Alessandro Massobrio
Una tempestosa avventura umana che si sarebbe dovuta concludere - se le cose della vita rispondessero ad una sorta di simmetria logica o in qualche modo consequenziale - sulla gradinata nord, tra lo sventolare delle bandiere rossoblu, oppure ai margini del campo da gioco, in mezzo ad arbitro e guardalinee ed al fianco di qualche giocatore inviato anzi tempo negli spogliatoi.
Invece, Franco Scoglio, il Professore di tante battaglie, lo stratega di tante disperate rimonte, il dialettico di tante furibonde zuffe giornalistiche, ha lasciato questa valle di lacrime nella lucida levigatezza di uno studio televisivo. In quel clima un po' anonimo ed un po' asettico che contraddistingue certi programmi, ripresi dall'occhio indiscreto delle telecamere.
E meno male che le ultime parole di Scoglio, prima di avvertire che il suo vecchio cuore stava comportandosi ad minchiam - per usare un'espressione da lui stesso coniata, in un coloritissimo latino maccheronico - sono state polemicamente rivolte all'attuale presidente della sua ex squadra, quell'Enrico Preziosi, che si sarebbe reso conto solo più tardi come anche lui, con quella polemica, fosse entrato, magari in punta di piedi all'interno di un mito che difficilmente la Genova del grifone vorrà cancellare dal suo immaginario collettivo.
E il perché lo spiega a chiare lettere un giornalista del valore di Gessi Adamoli, in un libro denso di colore e di calore umano. Perché Scoglio, a cominciare dal nome, era e non poteva essere altro che l'allenatore di una squadra di mare. Una squadra ribollente ed aggressiva, ombrosa ma anche appassionata, come lo sono a Genova certe giornate di tramontana o di libeccio. Che aggrediscono la biancheria appesa alle ardesie dei vicoli con una furia e una violenza da baccanti o da pirati.
E pirata questo pirotecnico allenatore siciliano, che aveva eletto Genova a sua patria di adozione (con qualche raro sconfinamento sulle dune del nord Africa) lo era davvero.

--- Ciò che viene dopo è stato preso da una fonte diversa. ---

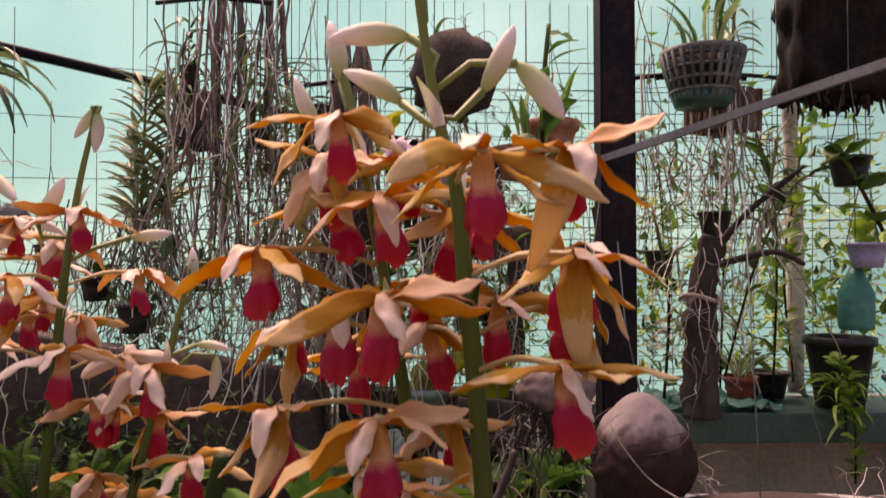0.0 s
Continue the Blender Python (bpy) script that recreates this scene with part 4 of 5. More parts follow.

A cominciare dai metodi di allenamento anticonvenzionali alle sue risorse tattiche con «palla inattiva» e a «zona sporca» per finire a certe esternazioni che lasciavano allibiti i cronisti che a certe esternazioni non erano abituati.
Gessi Adamoli, invece, cronista sportivo di lungo corso nella redazione genovese di Repubblica, di Scoglio era diventato un degustatore, come degustatore si può diventare, dopo lungo apprendistato e molti bicchieri assaporati, di certo bianco di Gavi a lungo invecchiamento, un po'traditore per la sua imprevedibilità ma sempre sincero per la sua non meno assoluta genuinità.
Del suo personaggio Adamoli non si sogna neppure di fornirci una biografia ragionata e cronologicamente affidabile. Il suo lavoro ricorda invece certe tele impressionisticamente appena macchiate qua e là di colore, appena rischiarate da screziature luminose che subito volgono all'ombra. Viste da vicino quel brulichio cromatico appare incongruo e incomprensibile, ma non appena prese le distanze, non appena abituato lo sguardo, ecco che contorni ed immagini acquistano il proprio spazio e quanto pareva caotico ritorna entro i precisi confini del cosmo.
Per chiarire quanto intendiamo dire, prendiamo ad esempio quella «frasi celebri», che Adiamoli distribuisce con sapienza di seminatore lungo i solchi della sua narrazione. Si tratta di massime sul calcio e sul non calcio, sui massimi e sui minimi sistemi, con cui il Professore - se la luna era quella buona - si compiaceva di abbellire le sue interviste, che spesso e volentieri erano lunghi monologhi.
Ebbene, a considerarli in se stessi, a valutarli secondo un criterio puramente logico - tra una promozione ed un siluramento, tra una salvezza al novantesimo minuto ed una vittoria sugli eterni rivali della Samp - quelle elucubrazioni sembrerebbero per l'appunto mere elucubrazioni di un visionario in servizio permanente effettivo.
Gessi Adamoli, Chiamatemi Professore, De Ferrari, Genova 2006, pag. 143, euro 14,00.